Let B be a set and $f:B^m \rightarrow B$. By definition, given a subset $A \subseteq B$, the closure of $A$ under $f$, denoted by $cl_{f}(A)$, is the smallest subset of $B$ which contains $A$ and is closed under $f$.
Prove that if A is countable, then so is $cl_f(A)$.
My question is, how do I define a function such that $cl_f(A) \mapsto A$.
You won't be able to find such a function (I presume you want an injective one, since otherwise you don't get anything out of it). To see this, suppose $B=\mathbb{N}, m=1, f(x)=x+1,$ and $A=\{1\}$. Then $cl_f(A)=\mathbb{N}$, while $A$ itself of course is finite.
The argument that $cl_f(A)$ is countable if $A$ is will have to be more abstract. For simplicity, let's assume that $m=1$ - so $f:B\rightarrow B$. The closure $cl_f(A)$ can be broken up as follows:
Let $A_0=A$.
Having defined $A_n$, let $A_{n+1}=\{f(x): x\in A_n\}$.

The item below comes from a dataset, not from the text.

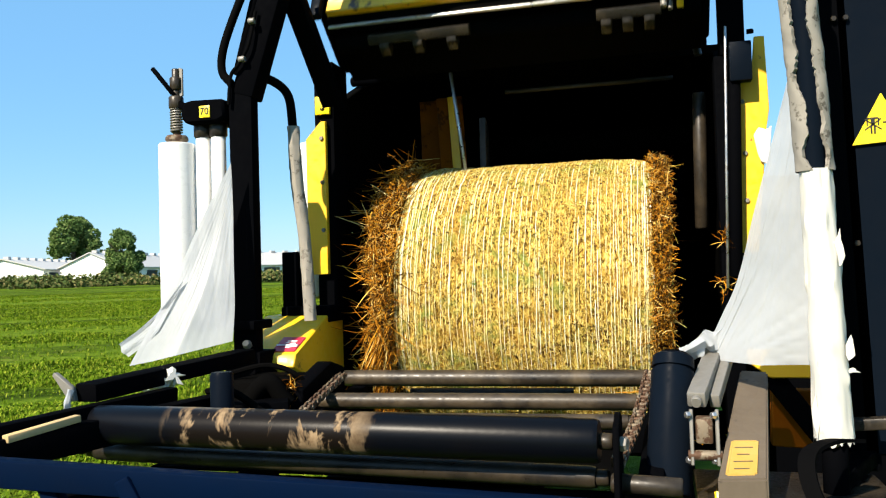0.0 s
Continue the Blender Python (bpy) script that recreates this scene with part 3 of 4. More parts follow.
# upright side rollers of the table
bm = lathe([(0, 0.060), (0.02, 0.064), (0.88, 0.062), (0.885, 0.055), (0.90, 0.055), (0.905, 0.062), (0.985, 0.060), (1, 0.052)], (0.742, 2.40, 0.96), (0.772, 2.56, 1.335), 36)
part("side_roller", bm, "bluegrey", table, "upright black side roller")
part("roller_cap", lathe([(0, 0.050), (1, 0.042)], (0.772, 2.562, 1.336), (0.7725, 2.5645, 1.342), 30), "rubber", table)
part("side_roller", lathe([(0, 0.04), (0.95, 0.042), (1, 0.036)], (-0.785, 2.62, 1.0), (-0.79, 2.63, 1.275), 28), "bluegrey", table)
part("roller_arm", beam((-0.92, 2.78, 1.08), (-0.66, 2.90, 1.09), 0.14, 0.10), "black", table)
part("roller_arm", hose([(-0.85, 2.9, 1.11), (-0.76, 2.92, 1.20), (-0.69, 2.95, 1.11)], 0.036, 12), "inside", table)
part("hose", hose([(-0.95, 2.8, 1.18), (-0.8, 2.72, 1.19), (-0.68, 2.76, 1.10), (-0.62, 2.85, 1.04)], 0.014, 8), "inside", table)
part("hose", hose([(-0.98, 2.95, 1.22), (-0.82, 3.05, 1.25), (-0.70, 3.1, 1.19), (-0.68, 3.2, 1.06)], 0.012, 8), "inside", table)
part("valve_block", box((-0.96, 2.95, 1.05), (-0.72, 3.25, 1.20), 0.012), "inside", table)
part("guard_plate", box((-0.98, 2.5, 1.02), (-0.64, 3.5, 1.035), 0.004), "inside", table)
part("chain_guard", prism([(3.0, 1.02), (3.45, 1.02), (3.45, 1.2), (3.3, 1.24), (3.0, 1.16)], 0, -0.72, -0.65, 0.006), "black", table)
# left film catcher beam, long black rail, wooden batten
part("catcher_beam", beam((-1.10, 2.30, 1.245), (-1.00, 3.20, 1.275), 0.09, 0.06), "black", table, "black catcher beam")
part("catcher_fin", prism([(-1.215, 1.305), (-1.205, 1.315), (-1.135, 1.265), (-1.125, 1.22), (-1.15, 1.22)], 1, 2.28, 2.30, 0.003), "galv", table, "bent steel fin")
part("catcher_rail", beam((-0.97, 2.60, 1.20), (-1.10, 1.85, 1.185), 0.05, 0.05), "black", table)
part("catcher_rail", beam((-0.85, 2.70, 1.14), (-1.10, 1.82, 1.13), 0.07, 0.09), "black", table)
part("batten", beam((-0.99, 2.13, 1.195), (-1.045, 1.90, 1.175), 0.028, 0.022, 0.003), "wood", table, "pale wooden batten")
# blue-grey front frame under the rollers
part("front_rail", beam((-1.0, 1.72, 1.135), (0.62, 1.93, 1.03), 0.05, 0.07), "blue_dark", table, "dark blue front rail")
part("front_rail", beam((-1.0, 1.70, 0.92), (0.62, 1.95, 0.86), 0.06, 0.10), "black", table)
for x_ in (-0.80, -0.56):
    part("front_strut", beam((x_, 1.76, 1.12), (x_ + 0.14, 1.80, 0.84), 0.05, 0.04), "blue_dark", table)
part("front_plate", box((-0.45, 1.98, 0.80), (0.62, 2.0, 1.04), 0.004), "black", table)
part("cross_tie", beam((0.62, 1.95, 0.95), (0.72, 2.4, 0.95), 0.05, 0.10), "black", table)
part("cross_tie", beam((-0.9, 1.75, 0.98), (-0.9, 2.4, 0.92), 0.05, 0.10), "black", table)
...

We can now show (exercise) that $cl_f(A)=\bigcup_{n\in\mathbb{N}} A_n$.
Now we use the important fact (exercise) that the union of countably many countable sets is countable. Together with the previous point, this tells us that it will be enough to show that each $A_n$ is countable.
So now the question is, how do we do that? The answer is induction: we want to prove, by induction on $n$, that $A_n$ is countable. For $n=0$ it's true by assumption (remember $A_0=A$).
Now suppose $A_n$ is countable; how do we know that $A_{n+1}$ is also countable? This is going to follow from the following more general fact (exercise): that if $X\subseteq B$ is countable, then $\{f(x): x\in X\}$ is countable. This is sort of the "one-step" version of the thing you're actually trying to prove; note that in general $\{f(x): x\in X\}$ is much smaller than $cl_f(X)$.
So that's how the proof will go:
Show how we can decompose $cl_f(A)$ into countably many pieces.
Prove that the "one-step closure" of a countable set is countable.
Use that to show by induction that each piece of $cl_f(A)$ is countable, if $A$ itself is.
Finish using the fact that a countable union of countable sets is countable.
Note that the exercises above are really of two distinct flavors. The second and third are directly about the manipulation of countable sets, while the first is really about finite sets (or rather, finite sequences).
Note also that the first and third exercises become more complicated when we go from $m=1$ to the general case. In particular, the general version of the third exercise is an application of a stronger version of the second exercise: that if I take the finite Cartesian product of countable sets, the result is still countable. (It's a good exercise to show that the word "finite" is necessary there: show that the Cartesian product of $\mathbb{N}$-many copies of $\{1, 2\}$ is uncountable.)